● WHAT IS EXPECTED
Images are excluded; otherwise, output every record exactly.

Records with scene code
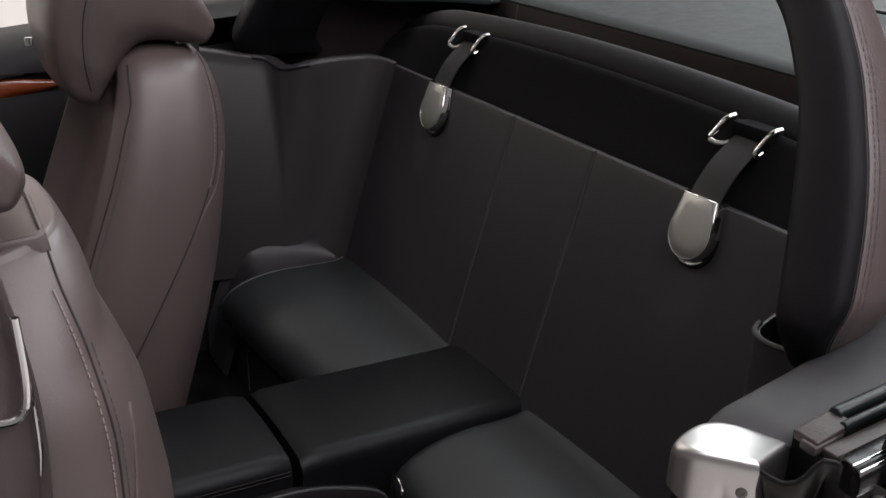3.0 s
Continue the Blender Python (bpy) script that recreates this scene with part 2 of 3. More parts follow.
def side_point(u, v, side):
    """u: 0 at the rear wall's corner, 1 at the front end."""
    z = 0.30 + 0.44 * v
    k = max(0, min(90, round(u * 90)))
    p = smooth_path(side_path(z, side), 91)[k]
    z = 0.30 + (p.z - 0.30) * v
    return V(p.x, YC + side * p.y, z)


def side_sheet(side, rows=40):
    rings = []
    for k in range(91):
        col = [side_point(k / 90, j / rows, side) for j in range(rows + 1)]
        top = col[-1]
        d = side_point(min(90, k + 1) / 90, 1, side) - side_point(max(0, k - 1) / 90, 1, side)
        back = V(-d.y, d.x, 0).normalized() * -side
        for q in (0.35, 0.8, 1.2, 1.57):
            col.append(top + (back * 0.008 * (1 - math.cos(q)) + V(0, 0, 0.0072 * math.sin(q))) * (0.35 + 0.65 * min(1.0, k / 18) if side > 0 else 0.4))
        col.append(col[-1] + back * (0.004 + 0.008 * min(1.0, k / 18) if side > 0 else 0.0015))
        col.append(col[-1] + back * 0.003 - V(0, 0, 0.03))
        rings.append(col)
    return loft(rings, closed=False)


bench = root("rear_bench", "black leather rear bench behind the front seats", "bench")
ys = sorted(set([-0.535 + 1.07 * i / 150 for i in range(151)] + [ys0 - YC + d for ys0 in SEAMS for d in (-0.006, -0.003, 0, 0.003, 0.006)]))


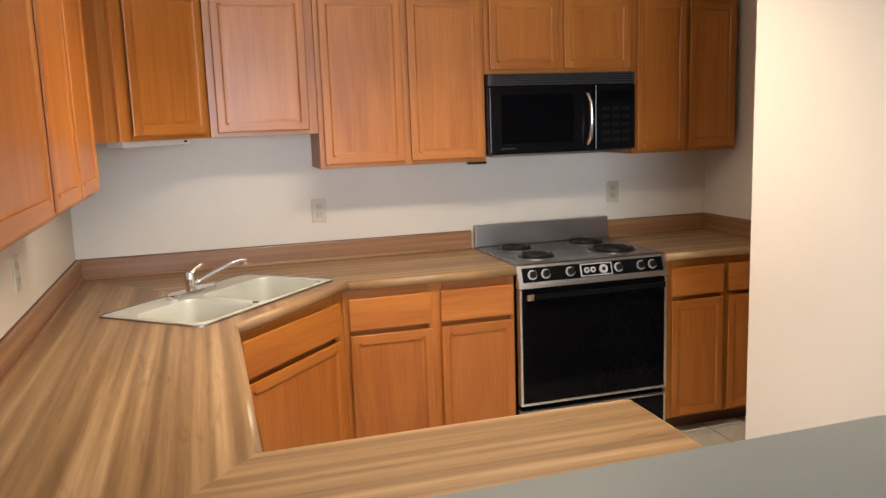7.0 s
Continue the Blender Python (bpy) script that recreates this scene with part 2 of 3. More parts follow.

● RIGHT ANSWER
3.0 s
Continue the Blender Python (bpy) script that recreates this scene with part 2 of 3. More parts follow.
def side_point(u, v, side):
    """u: 0 at the rear wall's corner, 1 at the front end."""
    z = 0.30 + 0.44 * v
    k = max(0, min(90, round(u * 90)))
    p = smooth_path(side_path(z, side), 91)[k]
    z = 0.30 + (p.z - 0.30) * v
    return V(p.x, YC + side * p.y, z)


def side_sheet(side, rows=40):
    rings = []
    for k in range(91):
        col = [side_point(k / 90, j / rows, side) for j in range(rows + 1)]
        top = col[-1]
        d = side_point(min(90, k + 1) / 90, 1, side) - side_point(max(0, k - 1) / 90, 1, side)
        back = V(-d.y, d.x, 0).normalized() * -side
        for q in (0.35, 0.8, 1.2, 1.57):
            col.append(top + (back * 0.008 * (1 - math.cos(q)) + V(0, 0, 0.0072 * math.sin(q))) * (0.35 + 0.65 * min(1.0, k / 18) if side > 0 else 0.4))
        col.append(col[-1] + back * (0.004 + 0.008 * min(1.0, k / 18) if side > 0 else 0.0015))
        col.append(col[-1] + back * 0.003 - V(0, 0, 0.03))
        rings.append(col)
    return loft(rings, closed=False)


bench = root("rear_bench", "black leather rear bench behind the front seats", "bench")
ys = sorted(set([-0.535 + 1.07 * i / 150 for i in range(151)] + [ys0 - YC + d for ys0 in SEAMS for d in (-0.006, -0.003, 0, 0.003, 0.006)]))


7.0 s
Continue the Blender Python (bpy) script that recreates this scene with part 2 of 3. More parts follow.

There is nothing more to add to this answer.